Tuesday, October 2, 2007
Sacred Harvest
For some reason, I got the urge to plant stuff this spring. I went with tomatoes and pumpkins. Don't even ask the reasoning behind that combination, they're just what looked easy on the seed packets.
It became very clear very early that we would not be eating the tomatoes. The beautiful mama deer who hangs out behind our barn and mingles with the horses at sunset took a liking to the tomatoes and helped herself. I didn't mind, and there were still the pumpkins to harvest late in the summer.
Or at least I thought the pumpkins would be there. The vines started out by bearing a lot of baby green gourds that looked not one bit like pumpkins. That made watching them grow all the more exciting. I couldn't wait to see them shift into pumpkin mode and checked them every day. Then I noticed a few had these little wedges cut out of them. Okay, so those wouldn't make it. But there were still plenty left.
More and more of my pumpkins succumbed to this strange fate, until one day I discovered the culprit. There was a turtle living in the shelter of the vine leaves and he must have been taking a single bite out of whatever pumpkin he happened to be closest to when he felt hungry. What a waste. Well, I couldn't deprive a turtle, which I honestly believe to be my animal spirit guide, so the pumpkins were lost too.
Then this morning, before Starr Ann took off for Jodie's place, she came running to get me, all excited. Seems over the last few weeks when I'd quit checking the vines, three of the pumpkins had not only survived, but gotten to nice sizes and looked about ready to pick! We ran back out together and gathered our harvest.
When I saw those big orange, perfectly shaped pumpkins peeking out from under their leaves, I started jumping up and down, laughing and totally elated over such a surprise. Starr Ann was so happy for me. As I picked them, she commented over how it was a good thing we got to them today, because they had basically fallen off the vine already.
So Starr Ann set out for Jodie's and I went back in to wash my bounty. And guess what I found on the bottom of one of them? A price sticker. I was so mad at Starr Ann, I could have hidden every pair of her chaps. Then I pictured her out there, getting her hands all scratched up on those prickly vines, hiding the pumpkins for me to find.

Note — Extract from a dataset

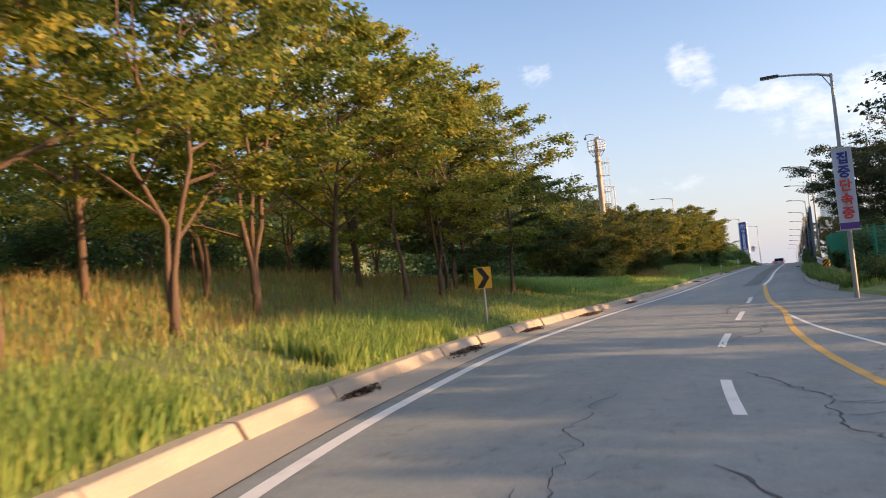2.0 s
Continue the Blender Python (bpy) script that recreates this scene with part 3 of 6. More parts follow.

The whole episode brought back something I hadn't thought about in a long time - the first time Starr Ann and I met.
I had already been at the orphanage about six months when they brought Starr Ann. She was a whole year and a half younger than me, so I was a little over six and she was just under five. Huge disparity. I barely noticed her the first couple of days she was there.
Then one afternoon, I was outside swinging on the tire all by myself, enjoying some time away from the other kids. I saw Starr Ann scraping a stick in the dirt off to one side of our makeshift playground, but I tried to ignore her so she'd go away. There was no way I could have known Starr Ann had never even once in her life ever had another kid to play with. Ever.
It must have been hard for her to get up the nerve, but finally, she threw down her stick, brushed off her hands, and puffed out her little chest.
She walked directly up to my swing and said, "Hello, my name's Starr Ann. I'm fun to play with, and I have no boogers in my nose."
That was what she chose to open with. That's what she'd stood over there and decided would be the best way to recommend herself to me.
I might have been only six, but on some level I knew a sacred beginning when I saw one.
Anyway, the pumpkins look pretty good and I got rid of that sticker. I think I'll suggest that Starr Ann, Jodie and I carve them for jack-o-lanterns in a few weeks.